The other way around would be to use something like https://neocities.org or https://silex.me or maybe even https://codeberg.page/
I get that. I'd love a customizable out-of-the-box solution for small companies that is free software and ties in a user-respecting ecosystem. AFAIK they mostly use a CMS. Something like Wordpress can even speak ActivityPub with the correct plugin. But I don't know any good solution to recommend to you. There are quite a few free software (big) eCommerce solutions and management stuff. Other things are more tailored to one task and you'd need several pieces of software and customize it to your use-case.
Keep in mind hosting stuff takes time. And if it's your platform you got to moderate stuff and constantly make content and contribute yourself. I doubt it'll take off otherwise.

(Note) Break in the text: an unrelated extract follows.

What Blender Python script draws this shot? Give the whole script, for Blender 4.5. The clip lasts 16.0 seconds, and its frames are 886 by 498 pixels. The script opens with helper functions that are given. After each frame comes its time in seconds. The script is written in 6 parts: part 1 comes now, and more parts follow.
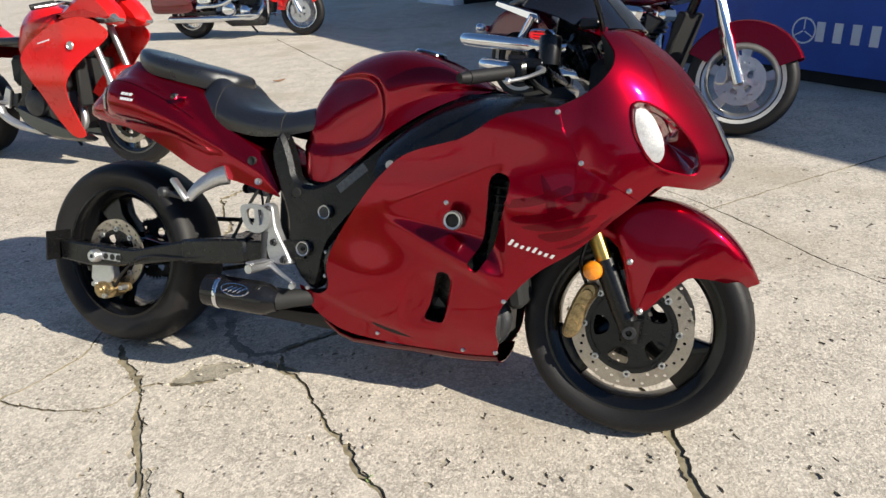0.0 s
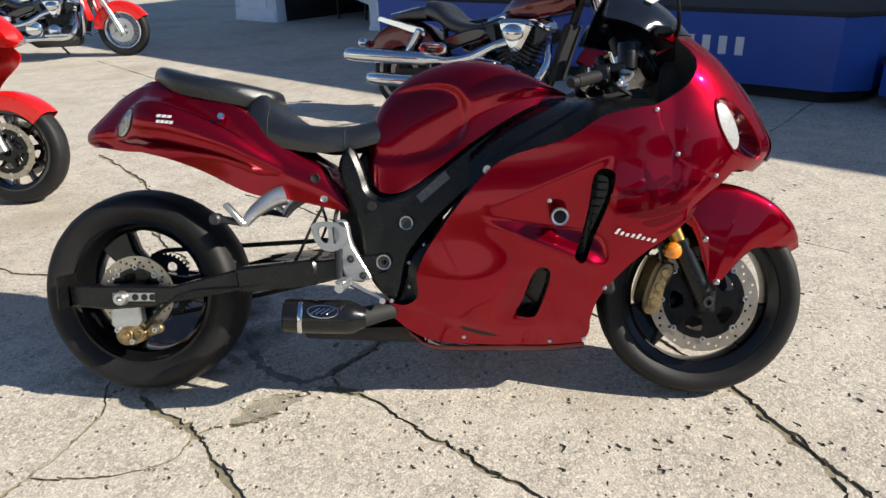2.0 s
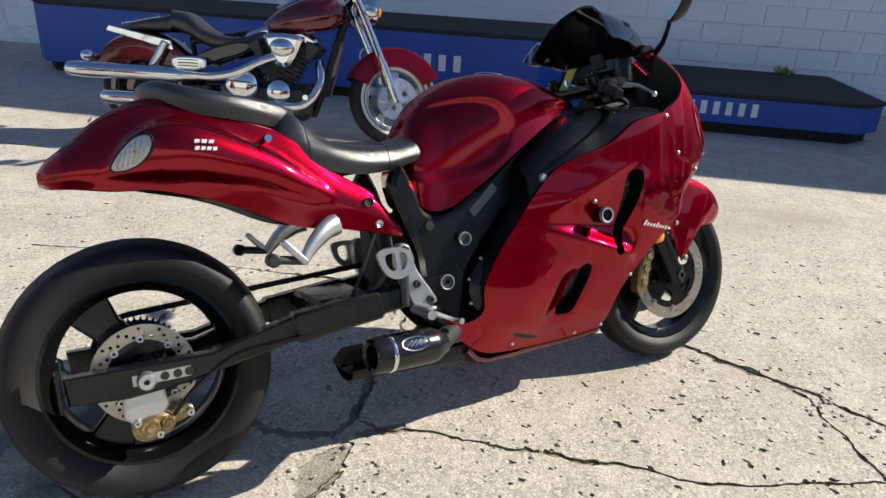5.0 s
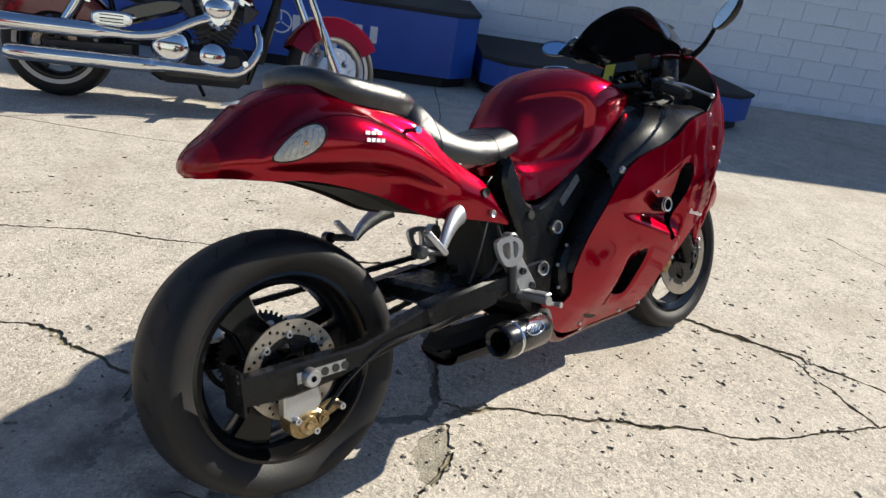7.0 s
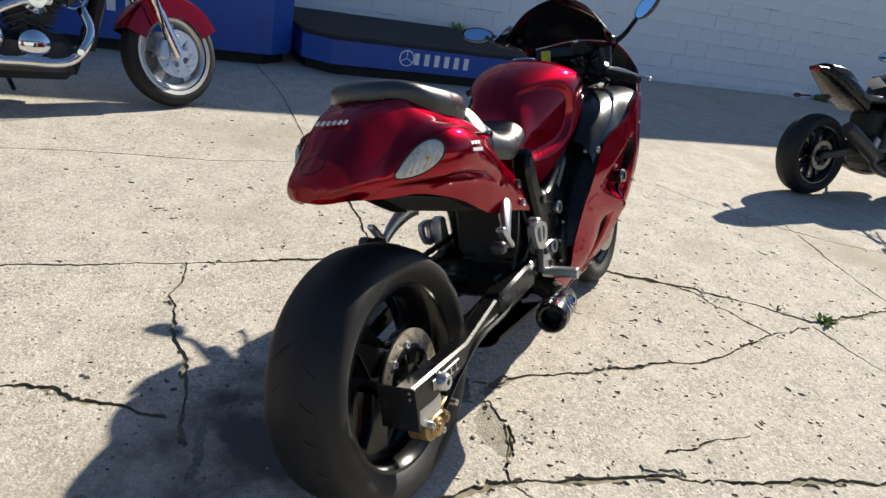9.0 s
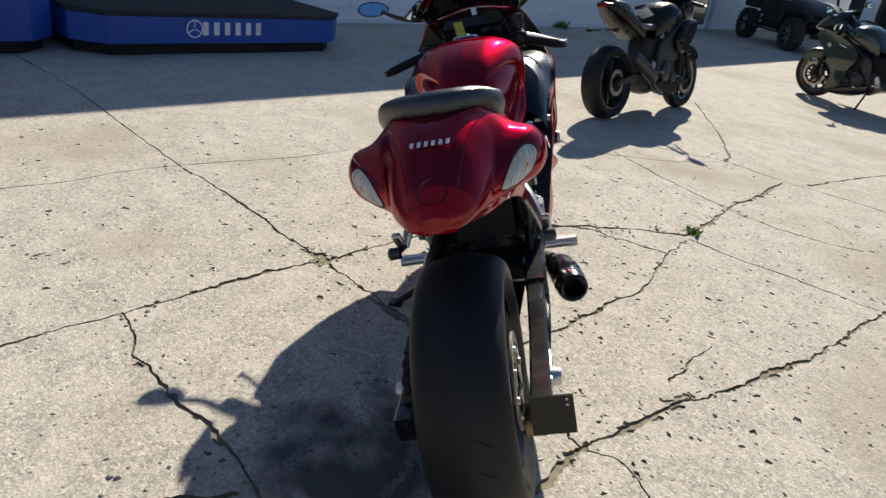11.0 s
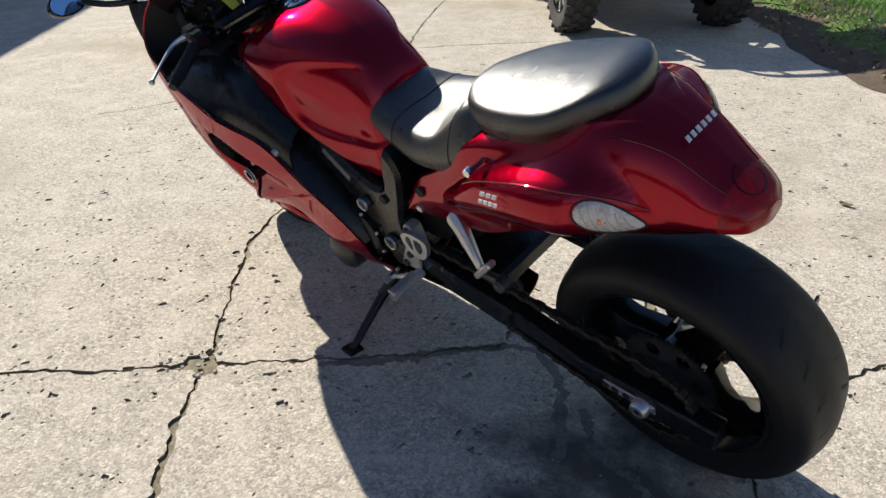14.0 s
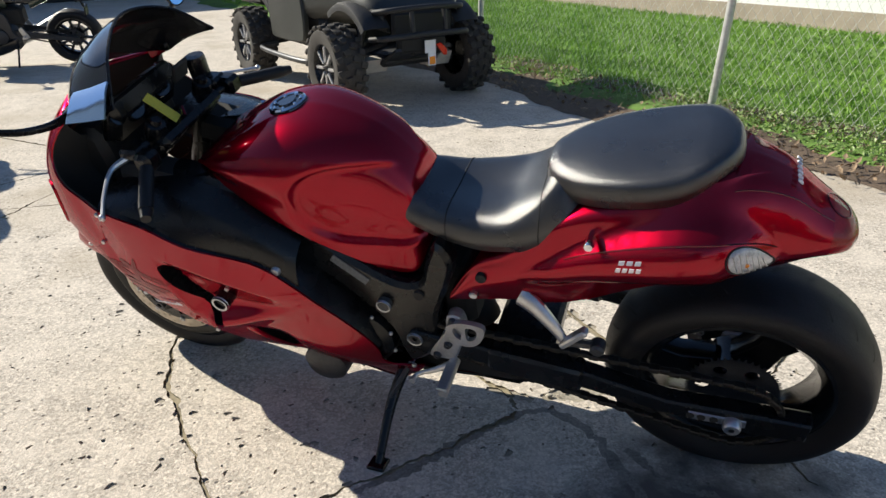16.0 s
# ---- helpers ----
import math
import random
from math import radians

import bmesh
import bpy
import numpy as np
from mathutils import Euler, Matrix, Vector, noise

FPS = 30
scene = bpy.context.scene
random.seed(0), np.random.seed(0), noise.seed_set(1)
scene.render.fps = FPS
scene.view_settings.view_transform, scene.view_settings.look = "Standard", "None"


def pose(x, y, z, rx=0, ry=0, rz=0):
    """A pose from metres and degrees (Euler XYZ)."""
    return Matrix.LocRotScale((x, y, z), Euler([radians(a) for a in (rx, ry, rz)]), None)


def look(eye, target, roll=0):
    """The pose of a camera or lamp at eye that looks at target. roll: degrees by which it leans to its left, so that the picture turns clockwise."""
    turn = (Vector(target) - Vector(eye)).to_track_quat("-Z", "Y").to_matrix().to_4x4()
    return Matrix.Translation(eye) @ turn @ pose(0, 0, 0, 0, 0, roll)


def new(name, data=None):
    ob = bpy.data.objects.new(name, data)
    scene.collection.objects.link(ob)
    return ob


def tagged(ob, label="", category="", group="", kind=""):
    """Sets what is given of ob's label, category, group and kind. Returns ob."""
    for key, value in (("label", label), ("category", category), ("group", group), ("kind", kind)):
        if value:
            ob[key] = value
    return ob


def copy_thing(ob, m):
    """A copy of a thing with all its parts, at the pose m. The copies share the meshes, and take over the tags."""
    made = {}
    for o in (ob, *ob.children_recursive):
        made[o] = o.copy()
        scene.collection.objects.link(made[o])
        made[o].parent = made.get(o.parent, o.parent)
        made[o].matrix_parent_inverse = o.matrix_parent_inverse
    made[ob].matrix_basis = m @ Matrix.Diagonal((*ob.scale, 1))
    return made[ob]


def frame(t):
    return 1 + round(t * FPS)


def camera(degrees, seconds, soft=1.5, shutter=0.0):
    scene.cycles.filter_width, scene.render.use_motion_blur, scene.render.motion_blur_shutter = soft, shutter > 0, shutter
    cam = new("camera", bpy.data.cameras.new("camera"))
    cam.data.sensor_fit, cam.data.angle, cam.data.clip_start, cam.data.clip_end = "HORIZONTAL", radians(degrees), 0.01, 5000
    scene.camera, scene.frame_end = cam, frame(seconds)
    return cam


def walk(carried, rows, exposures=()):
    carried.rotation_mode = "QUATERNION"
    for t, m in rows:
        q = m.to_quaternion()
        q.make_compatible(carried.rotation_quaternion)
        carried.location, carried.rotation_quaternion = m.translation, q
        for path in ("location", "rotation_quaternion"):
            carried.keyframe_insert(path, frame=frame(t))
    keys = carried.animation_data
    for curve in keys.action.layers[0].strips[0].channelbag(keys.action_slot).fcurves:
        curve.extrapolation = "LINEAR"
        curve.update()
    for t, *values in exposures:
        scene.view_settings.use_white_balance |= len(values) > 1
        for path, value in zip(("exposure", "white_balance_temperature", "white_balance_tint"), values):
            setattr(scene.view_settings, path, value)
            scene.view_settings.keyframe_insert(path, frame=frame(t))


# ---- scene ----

And you need something unique that attracts users to your platform in specific. Could be your companies products, your good content, or you being better and nicer to people than other platforms are. Because there are lots of other services out there competing for attention. I could sign up for 15 different federated services today. You somehow need to convince me to choose yours and your instance.
But maybe someone else has a good recommendation for you. Using free software and connecting people is always a good idea.
@h3ndrik @geoma There are other things to consider, like what kind of dependency you want to have to other organizations. You might be a network of small orgs ready to share resources for setting up a collective Mastodon instance. Similar approach with a big entity with enough resources (be those donations, own money, or whatever) to fund all of that. A different case would be just a small project/business that currently uses Instagram for PR purposes, but that wants something alternative
@geoma @h3ndrik we get back to other issues/problems that are discussed somewhere here around on Lemmy. Striking the balance between autonomy and management costs is always hard. That's why probably there is the need to have a service that helps users get paired with the best software given their needs.
As others are saying, Firefish/Calckey might be interesting in that sense.
(gosh, even Friendica has a relevant concept there, but it is soooo unpolished and not appropriate for business.